Après 41 ans de pouvoir d'Omar Bongo, le Gabon va élire un nouveau président dimanche lors d'un scrutin à un tour dont la «régularité» est décriée par l'opposition et qui rassemblera pas moins de 23 candidats, dont Ali Bongo, le fils du président décédé en juin.

«Changement», «Rupture», «Alternance». Ces trois mots ont fleuri sur les affiches de la campagne et les 23 candidats à l'élection présidentielle les utilisent en permanence. Même Ali Bongo, pourtant investi par le Parti démocratique gabonais (PDG) fondé par son père et qui représente la continuité du régime, souligne souvent qu'Omar Bongo avait fait en 2008 un «bilan très critique de la situation dans notre pays». Pendant la campagne haute en couleurs, chacun a promis une gestion plus rigoureuse des deniers publics et une meilleure redistribution des richesses dans ce pays pétrolier gangrené par la corruption.

Cinq ministres et celui qui était premier ministre lors du décès d'Omar Bongo, dont le régime fut souvent taxé clientélisme, figurent parmi ces candidats.

Fort du soutien du PDG et d'un budget de campagne qui semble inépuisable, Ali, 50 ans, est le favori du scrutin, même s'il n'existe aucun sondage fiable et public.

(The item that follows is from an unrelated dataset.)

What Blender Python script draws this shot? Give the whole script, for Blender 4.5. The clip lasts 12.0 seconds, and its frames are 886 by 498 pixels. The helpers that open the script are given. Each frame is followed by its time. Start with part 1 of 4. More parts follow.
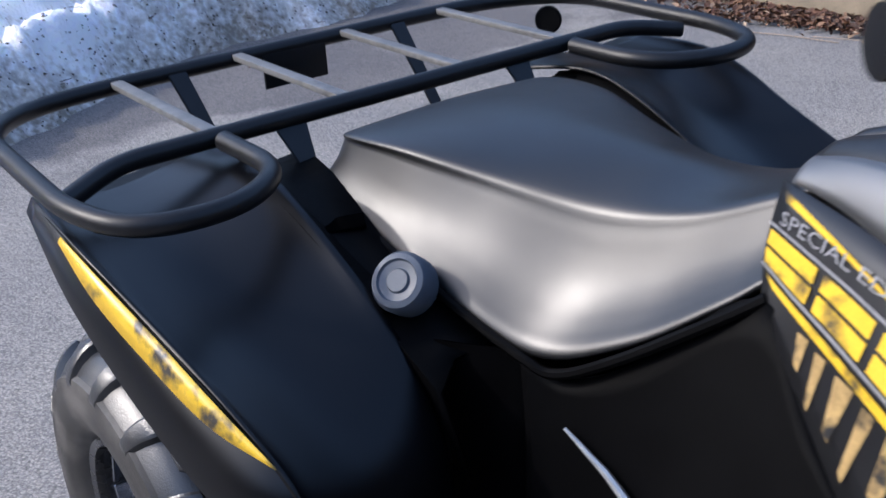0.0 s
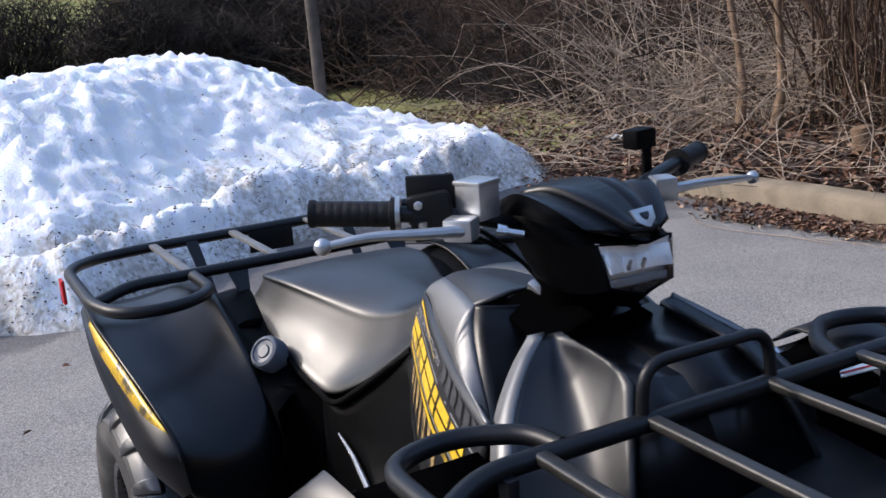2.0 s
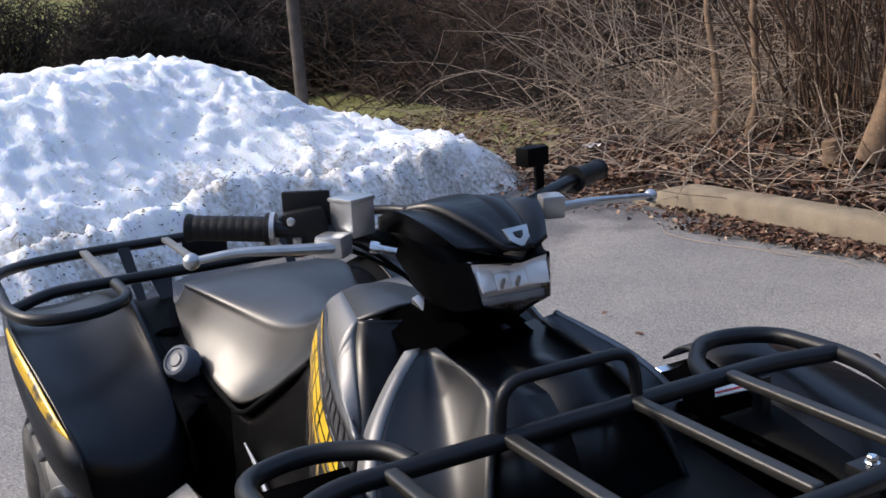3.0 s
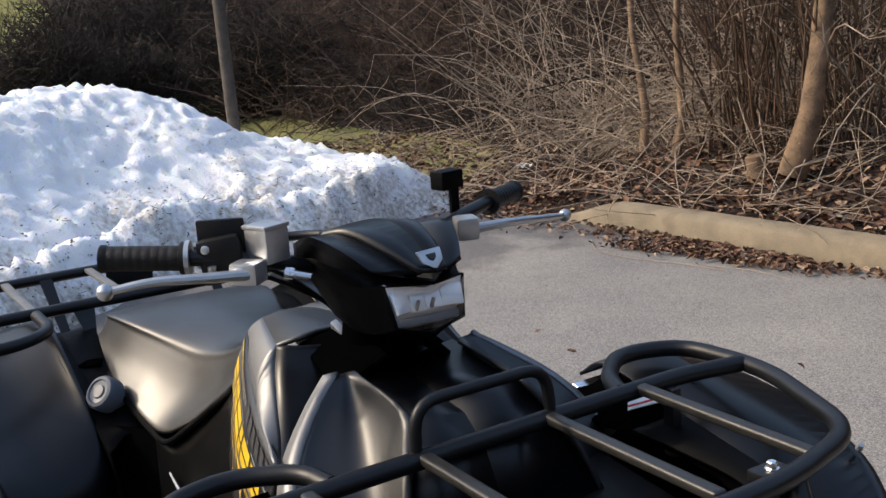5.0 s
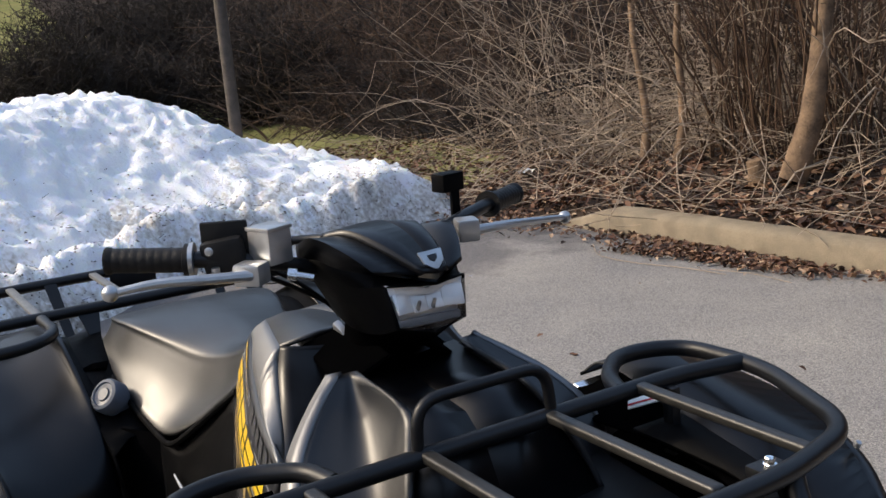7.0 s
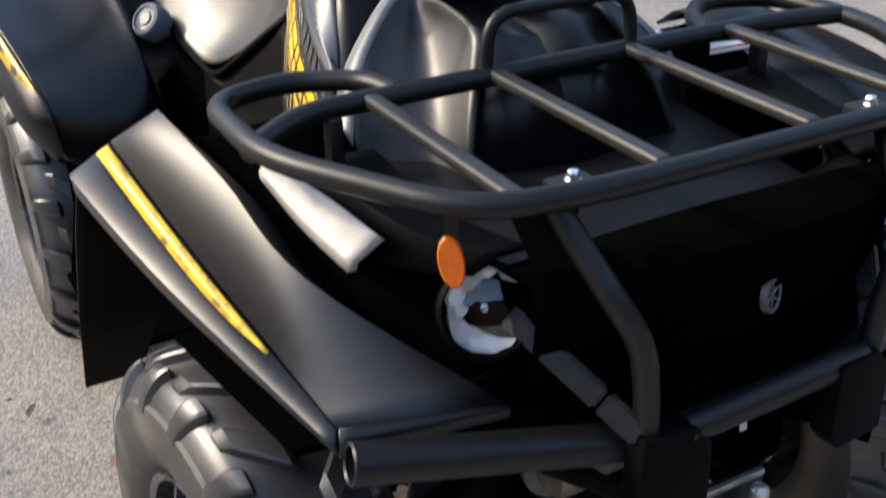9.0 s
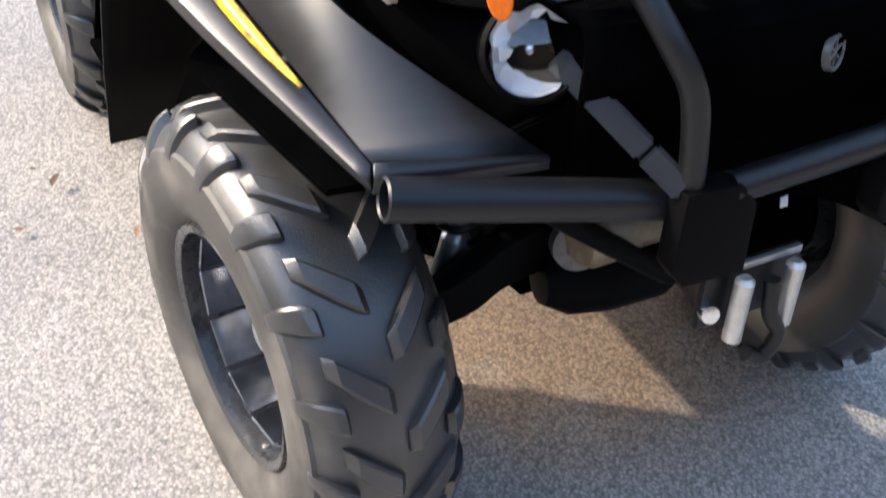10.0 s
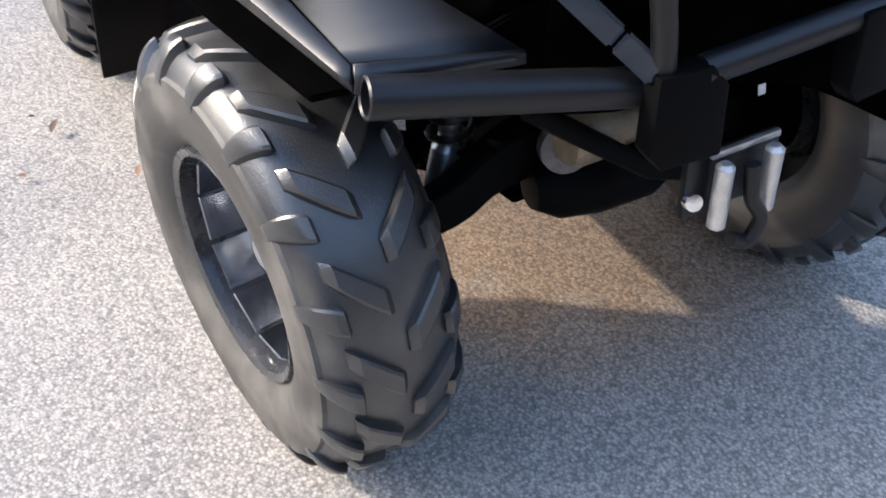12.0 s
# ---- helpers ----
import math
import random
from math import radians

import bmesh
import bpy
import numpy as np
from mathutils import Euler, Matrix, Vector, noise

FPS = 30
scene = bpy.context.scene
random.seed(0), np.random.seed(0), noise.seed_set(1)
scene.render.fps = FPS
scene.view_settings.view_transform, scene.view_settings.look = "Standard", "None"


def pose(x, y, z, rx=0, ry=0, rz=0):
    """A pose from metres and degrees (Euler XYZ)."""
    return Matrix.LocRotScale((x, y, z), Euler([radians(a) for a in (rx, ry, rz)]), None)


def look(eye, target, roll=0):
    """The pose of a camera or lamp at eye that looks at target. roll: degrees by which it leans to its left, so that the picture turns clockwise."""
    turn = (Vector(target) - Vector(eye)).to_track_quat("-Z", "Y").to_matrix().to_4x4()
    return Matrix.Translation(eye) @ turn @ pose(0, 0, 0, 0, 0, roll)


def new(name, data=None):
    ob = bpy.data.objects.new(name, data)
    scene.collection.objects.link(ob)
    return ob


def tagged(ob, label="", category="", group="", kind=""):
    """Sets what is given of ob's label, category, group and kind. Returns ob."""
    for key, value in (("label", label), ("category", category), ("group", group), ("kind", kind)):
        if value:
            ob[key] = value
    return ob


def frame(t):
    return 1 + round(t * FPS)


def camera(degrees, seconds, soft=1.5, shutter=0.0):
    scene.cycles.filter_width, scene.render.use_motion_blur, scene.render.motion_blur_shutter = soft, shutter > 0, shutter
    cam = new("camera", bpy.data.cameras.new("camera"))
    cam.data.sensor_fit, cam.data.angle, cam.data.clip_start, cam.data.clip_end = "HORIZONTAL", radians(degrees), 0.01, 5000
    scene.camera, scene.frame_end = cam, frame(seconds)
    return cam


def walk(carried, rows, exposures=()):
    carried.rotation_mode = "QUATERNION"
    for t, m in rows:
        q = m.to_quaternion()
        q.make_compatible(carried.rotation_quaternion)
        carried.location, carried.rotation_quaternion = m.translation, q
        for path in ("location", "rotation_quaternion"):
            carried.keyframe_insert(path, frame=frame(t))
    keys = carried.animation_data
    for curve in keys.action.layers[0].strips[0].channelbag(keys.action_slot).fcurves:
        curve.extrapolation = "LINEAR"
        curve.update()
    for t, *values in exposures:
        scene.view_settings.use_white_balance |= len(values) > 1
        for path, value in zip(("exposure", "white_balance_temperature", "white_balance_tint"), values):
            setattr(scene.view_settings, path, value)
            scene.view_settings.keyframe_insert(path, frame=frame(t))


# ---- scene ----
cam = camera(45.0, 12.0, shutter=0.35)
PATH = [
    (0, (0.513, -0.803, 1.302), (-0.957, 0.253, 0.452), -3.7),
    (0.5, (0.767, -0.823, 1.372), (-0.8, 0.16, 0.611), -3.7),
    (1, (1.085, -0.773, 1.393), (-0.62, 0.077, 0.786), -1.8),
    (1.5, (1.334, -0.783, 1.414), (-0.406, 0.063, 0.91), -3.5),
    (2, (1.53, -0.839, 1.448), (-0.186, 0.066, 0.963), -4.2),
    (2.5, (1.599, -0.756, 1.461), (-0.134, 0.133, 1.006), -4.1),
    (3, (1.615, -0.704, 1.457), (-0.099, 0.209, 0.979), -3.3),
    (3.5, (1.63, -0.693, 1.454), (-0.065, 0.251, 0.969), -3.1),
    (5.5, (1.656, -0.685, 1.464), (-0.001, 0.345, 1.024), -4.3),
    (6, (1.661, -0.684, 1.463), (0.007, 0.35, 1.02), -4.5),
    (6.5, (1.67, -0.687, 1.463), (0.004, 0.336, 1.039), -4.6),
    (8.3, (1.638, -0.708, 1.393), (-0.008, 0.237, 0.76), -1.8),
    (8.5, (1.622, -0.706, 1.375), (0.001, 0.209, 0.645), -1.8),
    (9, (1.597, -0.709, 1.323), (0.048, 0.145, 0.39), -0.7),
    (9.5, (1.592, -0.724, 1.268), (0.105, 0.067, 0.19), 0.8),
    (10, (1.595, -0.729, 1.235), (0.183, 0.015, 0.03), 1.5),
    (10.5, (1.606, -0.745, 1.197), (0.292, -0.025, -0.128), 3.3),
    (11, (1.617, -0.763, 1.176), (0.372, -0.047, -0.215), 4.3),
    (11.5, (1.633, -0.786, 1.197), (0.364, 0.014, -0.126), 1.0),
    (12, (1.655, -0.736, 1.22), (0.291, -0.038, -0.065), -2.2),
]
EXPOSURES = [(0, -0.27, 5800, 13), (1.0, -0.32, 5900, 13), (2.0, -0.34, 6150, 13), (3.5, -0.38, 6650, 12), (5.5, -0.34, 7150, 10), (6.7, -0.36, 7150, 10), (8.5, -0.3, 6950, 10), (9.0, 0.1, 6900, 10), (9.5, 0.5, 6850, 10), (10.0, 0.92, 6850, 10), (10.5, 1.10, 6850, 10), (12.0, 0.90, 6500, 10)]
walk(cam, [(t, look(eye, target, roll)) for t, eye, target, roll in PATH], EXPOSURES)

# ---- daylight ----
SUN_EL, SUN_WAY = 35.0, Vector((0.60, 0.80, 0.0)).normalized()
world = bpy.data.worlds.new("sky")
scene.world = world
world.use_nodes = True
_wn = world.node_tree
_sky = _wn.nodes.new("ShaderNodeTexSky")
_sky.sky_type, _sky.sun_disc = "NISHITA", False
_sky.sun_elevation, _sky.dust_density, _sky.air_density = radians(SUN_EL), 2.0, 1.0
_sky.sun_rotation = math.atan2(-SUN_WAY.x, -SUN_WAY.y)
_wn.links.new(_sky.outputs[0], _wn.nodes["Background"].inputs[0])
_wn.nodes["Background"].inputs[1].default_value = 0.41
sun = new("sun", bpy.data.lights.new("sun", "SUN"))
sun.data.energy, sun.data.angle, sun.data.color = 3.1, radians(1.4), (1.0, 0.89, 0.74)
_c = math.cos(radians(SUN_EL))
sun.matrix_world = look((0, 0, 6), (SUN_WAY.x * _c, SUN_WAY.y * _c, 6 - math.sin(radians(SUN_EL))))

# ---- materials ----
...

Dans les QG des candidats et les ministères, des chiffres contradictoires circulent. Un trio semble se détacher: Ali Bongo, l'ancien premier ministre Casimir Oyé Mba, qui avait brigué l'investiture du PDG, et l'opposant Pierre Mamboundou, en lice pour une coalition de partis, semblent les mieux placés.

L'ancien ministre de l'Intérieur André Mba Obame, indépendant, et l'ancien hiérarque devenu opposant, Zacharie Myboto, conservent leurs chances, dans un scrutin qui s'annonce serré.

Paul Mba Abessole, ex-opposant rallié au régime, l'ex-premier ministre Jean Eyéghe Ndong, les opposants Jules Bourdes Ogouliguende et Luc Bengono Nsi, le candidat autoproclamé de la société civile Bruno Ben Moubamba sont distancés, selon ces estimations.

«Ali est favori: la machine du PDG est habituée à contrôler les élections et on peut être élu avec moins de 20% des voix. Le morcellement l'avantage», souligne un politologue gabonais sous couvert de l'anonymat.

Un collectif de 12 candidats, dont les principaux poids lourds, ont réclamé en vain le report du scrutin dénonçant des «irrégularités flagrantes». Le collectif souligne notamment que le corps électoral de 813.000 votants est «bien trop grand» par rapport à la population réelle de 1,5 million d'habitants.

Dans la population, un slogan circule «TSA» (Tout sauf Ali). Un collectif des «Partisans du changement», la chanteuse Annie Flore Batchiellilys et même le candidat Jean Eyéghe Ndong militent pour une candidature unique de l'opposition. Des ralliements pourraient intervenir.

Des méthodes moins élégantes tentent de disqualifier Ali: une rumeur insidieuse circulant sur Internet et par SMS affirme qu'il est un enfant Nigérian adopté et qu'il n'est donc «pas Gabonais».

Le vote ne s'établira pas forcément autour des idées. «Je perçois une tonalité identitaire inquiétante», souligne M. Oyé Mba, pointant une «ethnisation» du scrutin entrevue aussi par des nombreux observateurs.

Beaucoup d'électeurs pourraient se déterminer en fonction de leur ethnie et de celle du candidat.

Omar Bongo, de l'ethnie minoritaire des Batéké, avait mis en place un système reposant sur un savant dosage des ethnies aux postes-clés.

Dans l'entourage de certains candidats fang, ethnie à la majorité relative (entre 30% et 40%), on n'hésite pas à jouer sur cette corde pour faire le plein de voix mais le «TSF» (Tout sauf les Fang), qui pourrait faire le jeu d'Ali, fait aussi son chemin.